Alongside her husband Julius Tennon, she began  Juvee Productions, a production company committed to produce character-driven stories from a diverse set of emerging and established voices. Viola yearns for stories about Black women, and not necessarily the ones that end up in history books. “Just a story about a woman and by the end, you have sat with her, she said. “You have sat with her mess, you have sat with her anger, you have sat with her passion, you have sat with her joy. I want an audience that an end of a movie, to understand who that woman of color absolutely is, on her own terms.

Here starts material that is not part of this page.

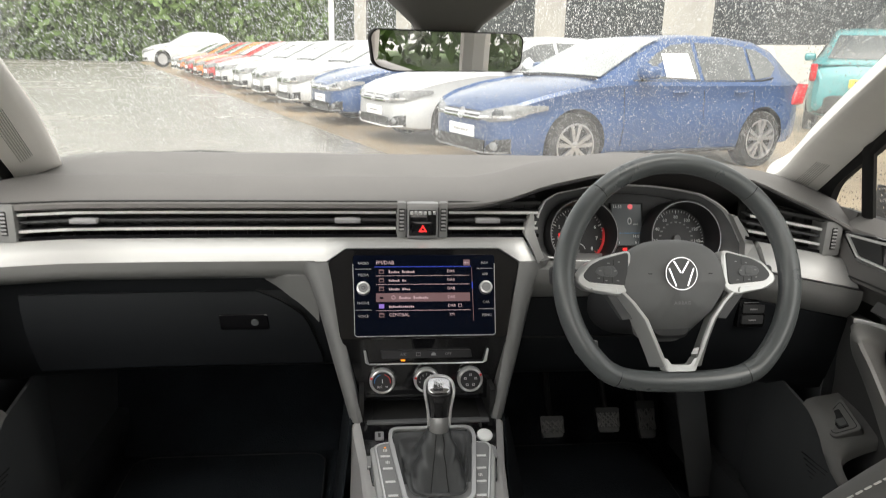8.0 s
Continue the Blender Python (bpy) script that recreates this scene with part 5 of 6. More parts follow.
    # moulded shelf with the boot release, running down into the pocket's rim; rows give inner and outer edge
    sh = [((0.708, 0.975, 0.630), (0.796, 0.985, 0.640)), ((0.706, 0.955, 0.628), (0.796, 0.965, 0.638)), ((0.704, 0.935, 0.620), (0.795, 0.915, 0.632)), ((0.703, 0.912, 0.604), (0.790, 0.866, 0.614)), ((0.7025, 0.900, 0.592), (0.762, 0.866, 0.600)), ((0.702, 0.889, 0.579), (0.732, 0.868, 0.584)),
          ((0.702, 0.875, 0.566), (0.718, 0.862, 0.570)), ((0.701, 0.853, 0.553), (0.716, 0.848, 0.556)), ((0.700, 0.815, 0.540), (0.715, 0.815, 0.541)), ((0.700, 0.760, 0.524), (0.715, 0.760, 0.527)), ((0.700, 0.600, 0.508), (0.715, 0.600, 0.511)), ((0.700, 0.100, 0.500), (0.715, 0.100, 0.503))]
    inn, out = (spline([r[i] for r in sh], 3) for i in range(2))
    rings = [[P(q.x, q.y, q.z) for q in (a + Vector((0.003, 0, -0.020)), a + Vector((-0.002, 0, -0.009)), a + (b - a) * 0.06 + Vector((0, 0, -0.001)), a * 0.75 + b * 0.25 + Vector((0, 0, 0.0015)), a * 0.4 + b * 0.6, a * 0.06 + b * 0.94, b + Vector((0.002, 0, -0.007)), b + Vector((0, 0, -0.020)))] for a, b in zip(inn, out)]
    part("pocket_moulding", loft(rings), M_POCKET, th, "grey moulded shelf and pocket rim", angle=60)
    bu, bv = Vector((0.817, -0.314, 0.482)), Vector((0.157, 0.880, 0.307))
    mq = axes((s * 0.739, 0.9130 + ahead, 0.6175), (bu.x, s * bu.y, s * bu.z), (s * bv.x, bv.y, bv.z))
    lq = lambda pts: [(s * x, y) for x, y in (pts if s > 0 else pts[::-1])]
    bz = part("release_bezel", prism(smooth_poly(lq([(-0.0290, 0.0120), (-0.0220, -0.0310), (0.0295, -0.0310), (0.0210, 0.0480)]), 0.009), -0.012, 0.0035, mq, 0.0015), M_POCKET, th, "grey switch surround")
    part("bezel_gap", band(smooth_poly(lq([(-0.0235, 0.0100), (-0.0180, -0.0255), (0.0235, -0.0255), (0.0165, 0.0400)]), 0.008), 0.0012, 0.0030, 0.0040, mq), M_SLOT, bz)
    part("release_well", prism(smooth_poly(lq([(-0.0120, 0.0090), (-0.0070, -0.0185), (0.0110, -0.0185), (0.0085, 0.0240), (-0.0030, 0.0220)]), 0.003), 0, 0.0041, mq), M_SLOT, bz)
    part("release_key", prism(smooth_poly(lq([(-0.0060, 0.0010), (-0.0040, -0.0160), (0.0095, -0.0160), (0.0085, 0.0010)]), 0.002), 0, 0.0085, mq, 0.001), M_CLUSTER, bz, "grey release key")
    # lining below the shelf, finely ribbed where the loudspeaker sits
    lin = [Vector((0.725, 1.16, 0.640)), Vector((0.712, 1.06, 0.640))] + inn[::2]
    low = part("lower_lining", sheet(lambda u, v: P(lerp(u, list(range(len(lin))), [q.x for q in lin]) + 0.004 - 0.004 * v, lerp(u, list(range(len(lin))), [q.y for q in lin]), (1 - v) * (lerp(u, list(range(len(lin))), [q.z for q in lin]) - 0.008) + 0.30 * v), steps(0, len(lin) - 1, 36), steps(0, 1, 6), 0.006), M_FOOT, th, "charcoal lower lining", angle=40)
    for i in range(26):
        z = 0.545 - i * 0.0075
        y0 = lerp(z, [0.35, 0.50, 0.55], [0.72, 0.82, 0.875])
        part("rib", tube([P(0.7005, y0 - 0.004, z), P(0.7005, y0 + 0.075, z - 0.006)], 0.0012, 5), M_SLOT, low)
    return th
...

I love the mess.”
She emphasizes that it’s not the notoriety or fame that legitimizes a story, “I think the fact we are just breathing and taking up space, legitimizes the story. “That’s why I love ‘Insecure’ with Issa Rae. I love the mess, I love that the mess is honored. Davis and her production company are producing the Barabara Jordan biopic about the closeted gay, Texas congresswoman. “Her life was a perfect metaphor for what’s going on politically. There’s a lot of stories. I want to do all of them. I want to do as many as I can.”